First, within Greece, popular and political support for the euro remains extraordinarily strong. In two public opinion surveys fielded in July and September 2015, more than two thirds of respondents supported staying in the Eurozone and the EU, and this support remained very high even when respondents were explicitly told that this would require more spending cuts and tax increases (Dinas et al. 2015). Even among those hit most harshly by the crisis, more than 60% supported Greece’s continued membership in the Eurozone.
Second, there is also strong European support for keeping Greece in the Eurozone and especially in the EU. This is mostly driven by worries in other Eurozone countries that a “Grexit” would irrevocably damage the Eurozone and the European project more generally. As discussed above, the high vulnerability of other Eurozone countries to a Greek exit from the monetary union gives Greece considerable bargaining power. Even though the third bailout package has been associated with very tough conditions, the fact that a third program was granted is quite unusual in international comparison.

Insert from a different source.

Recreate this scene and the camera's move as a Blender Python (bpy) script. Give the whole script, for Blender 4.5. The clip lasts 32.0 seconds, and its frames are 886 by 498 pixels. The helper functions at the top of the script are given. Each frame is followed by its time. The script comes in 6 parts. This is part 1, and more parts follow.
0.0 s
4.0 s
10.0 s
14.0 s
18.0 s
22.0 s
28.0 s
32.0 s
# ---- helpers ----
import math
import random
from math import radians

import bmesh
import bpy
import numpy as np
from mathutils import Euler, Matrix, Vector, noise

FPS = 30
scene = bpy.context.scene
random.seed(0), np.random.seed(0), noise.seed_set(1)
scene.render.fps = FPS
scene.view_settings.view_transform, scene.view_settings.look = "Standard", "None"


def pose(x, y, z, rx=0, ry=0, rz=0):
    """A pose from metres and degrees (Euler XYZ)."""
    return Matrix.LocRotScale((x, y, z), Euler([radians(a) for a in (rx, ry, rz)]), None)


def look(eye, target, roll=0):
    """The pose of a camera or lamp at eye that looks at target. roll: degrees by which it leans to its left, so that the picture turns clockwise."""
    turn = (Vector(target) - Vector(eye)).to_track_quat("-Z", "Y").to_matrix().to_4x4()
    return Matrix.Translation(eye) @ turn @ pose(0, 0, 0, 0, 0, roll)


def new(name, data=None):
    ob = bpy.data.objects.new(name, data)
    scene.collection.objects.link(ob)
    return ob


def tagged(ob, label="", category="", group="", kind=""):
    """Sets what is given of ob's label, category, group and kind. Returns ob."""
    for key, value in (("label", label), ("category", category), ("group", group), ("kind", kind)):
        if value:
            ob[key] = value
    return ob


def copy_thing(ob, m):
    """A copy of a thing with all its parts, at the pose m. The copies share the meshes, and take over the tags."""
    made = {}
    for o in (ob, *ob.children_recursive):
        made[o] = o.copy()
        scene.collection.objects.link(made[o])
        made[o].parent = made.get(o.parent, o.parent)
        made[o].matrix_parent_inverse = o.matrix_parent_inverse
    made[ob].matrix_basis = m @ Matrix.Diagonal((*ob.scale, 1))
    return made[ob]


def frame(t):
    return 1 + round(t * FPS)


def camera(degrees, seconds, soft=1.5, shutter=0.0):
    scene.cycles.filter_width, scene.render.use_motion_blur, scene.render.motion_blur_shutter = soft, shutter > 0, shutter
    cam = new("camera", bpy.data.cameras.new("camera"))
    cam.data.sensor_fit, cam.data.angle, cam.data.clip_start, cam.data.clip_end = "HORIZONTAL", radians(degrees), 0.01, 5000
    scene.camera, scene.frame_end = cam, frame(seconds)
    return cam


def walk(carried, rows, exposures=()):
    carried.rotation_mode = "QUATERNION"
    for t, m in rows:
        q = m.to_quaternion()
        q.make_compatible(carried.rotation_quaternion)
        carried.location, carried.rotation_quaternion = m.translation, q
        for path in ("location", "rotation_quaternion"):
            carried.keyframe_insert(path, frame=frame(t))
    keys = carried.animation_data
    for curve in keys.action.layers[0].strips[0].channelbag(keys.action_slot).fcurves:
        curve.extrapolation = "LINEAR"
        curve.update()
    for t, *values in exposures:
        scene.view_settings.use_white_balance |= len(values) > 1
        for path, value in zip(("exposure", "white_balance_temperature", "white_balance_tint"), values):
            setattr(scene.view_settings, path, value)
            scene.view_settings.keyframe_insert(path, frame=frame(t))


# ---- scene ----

Finally, and mostly as a consequence of the second point, Greece has been receiving more financial support than most countries facing BOP crises. Copelovitch and Enderlein (2014) show that in terms of loan size relative to the country’s economy, the 2010 and 2012 programs for Greece were among the largest the IMF has ever granted. At the same time, considering the size of the loans, Greece received comparatively few conditions. For example, conditionality in the 2010 Greek program was the second lowest among the euro crisis borrower countries. This contradicts the general notion that Greece has been subject to unusually harsh conditions, but attests to Greece’s ability to bargain with creditors.
In sum, it is clear that were Greece not a member of EMU, external adjustment would probably have long been part of its adjustment strategy. But the membership in the monetary union changes the situation because the large cost of and uncertainty associated with euro exit have led to strong support, especially within Greece but also within Europe, for a continued Greek membership in the Eurozone. In the long run, the answer to the question whether Greece will exit from EMU will depend on whether the (perceived) opportunity costs of exit will change over time.

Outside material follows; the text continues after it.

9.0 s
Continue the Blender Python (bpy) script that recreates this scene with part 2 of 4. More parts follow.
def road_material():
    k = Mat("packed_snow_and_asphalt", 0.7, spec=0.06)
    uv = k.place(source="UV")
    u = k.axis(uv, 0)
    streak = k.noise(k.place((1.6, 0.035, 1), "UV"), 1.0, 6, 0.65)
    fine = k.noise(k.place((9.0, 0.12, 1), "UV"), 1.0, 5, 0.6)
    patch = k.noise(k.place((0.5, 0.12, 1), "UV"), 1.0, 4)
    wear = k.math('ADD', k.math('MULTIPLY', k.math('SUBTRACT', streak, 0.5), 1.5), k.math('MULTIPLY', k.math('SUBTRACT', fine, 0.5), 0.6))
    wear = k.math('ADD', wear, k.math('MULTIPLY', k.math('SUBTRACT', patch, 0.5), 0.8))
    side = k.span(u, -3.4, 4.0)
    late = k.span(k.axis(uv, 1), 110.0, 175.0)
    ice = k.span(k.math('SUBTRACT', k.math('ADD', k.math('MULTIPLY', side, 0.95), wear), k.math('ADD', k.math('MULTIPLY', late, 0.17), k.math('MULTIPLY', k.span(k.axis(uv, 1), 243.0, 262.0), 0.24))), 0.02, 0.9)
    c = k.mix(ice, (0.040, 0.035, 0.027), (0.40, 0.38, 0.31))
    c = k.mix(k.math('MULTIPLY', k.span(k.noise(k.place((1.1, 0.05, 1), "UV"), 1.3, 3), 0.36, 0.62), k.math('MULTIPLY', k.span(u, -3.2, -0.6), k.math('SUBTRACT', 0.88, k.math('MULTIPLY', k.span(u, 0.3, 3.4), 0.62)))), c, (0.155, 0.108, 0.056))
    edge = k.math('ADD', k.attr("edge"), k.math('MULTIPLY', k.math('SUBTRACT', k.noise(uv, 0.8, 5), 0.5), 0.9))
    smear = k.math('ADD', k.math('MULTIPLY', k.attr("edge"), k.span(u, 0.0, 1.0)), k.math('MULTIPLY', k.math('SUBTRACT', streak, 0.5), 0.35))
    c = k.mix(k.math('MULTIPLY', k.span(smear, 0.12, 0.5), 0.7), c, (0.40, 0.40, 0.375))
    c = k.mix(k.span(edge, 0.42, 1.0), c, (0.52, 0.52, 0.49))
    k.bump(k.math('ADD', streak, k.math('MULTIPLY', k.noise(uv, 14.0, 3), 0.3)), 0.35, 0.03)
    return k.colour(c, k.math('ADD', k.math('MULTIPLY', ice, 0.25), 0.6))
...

Copelovitch, Mark, and Henrik Enderlein. 2014. "Kicking the Can Down the Road: The Euro Crisis and the Political Economy of Troika Bailouts." University of Wisconsin.
Dinas, Elias, Ignacio Jurado, Nikitas Konstantinidis, and Stefanie Walter. 2015. "Survey evidence from the July 2015 Greek referendum and the September 2015 Greek elections.".
Eichengreen, Barry. 1992. Golden Fetters: The Gold Standard and the Great Depression. New York: Oxford University Press.
Simmons, Beth. 1994. Who Adjusts? Domestic Sources of Foreign Economic Policy During the Interwar Years. Princeton, NJ: Princeton University Press.
Walter, Stefanie. 2013. Financial Crises and the Politics of Macroeconomic Adjustment. Cambridge: Cambridge University Press.
———. 2016. "Crisis politics in Europe: Why austerity is easier to implement in some countries than in others." Comparative Political Studies.
 Crisis management is easiest when the potential costs of both external and internal adjustment are low. Unfortunately, countries with severe balance of payments problems are unlikely to find themselves in this category.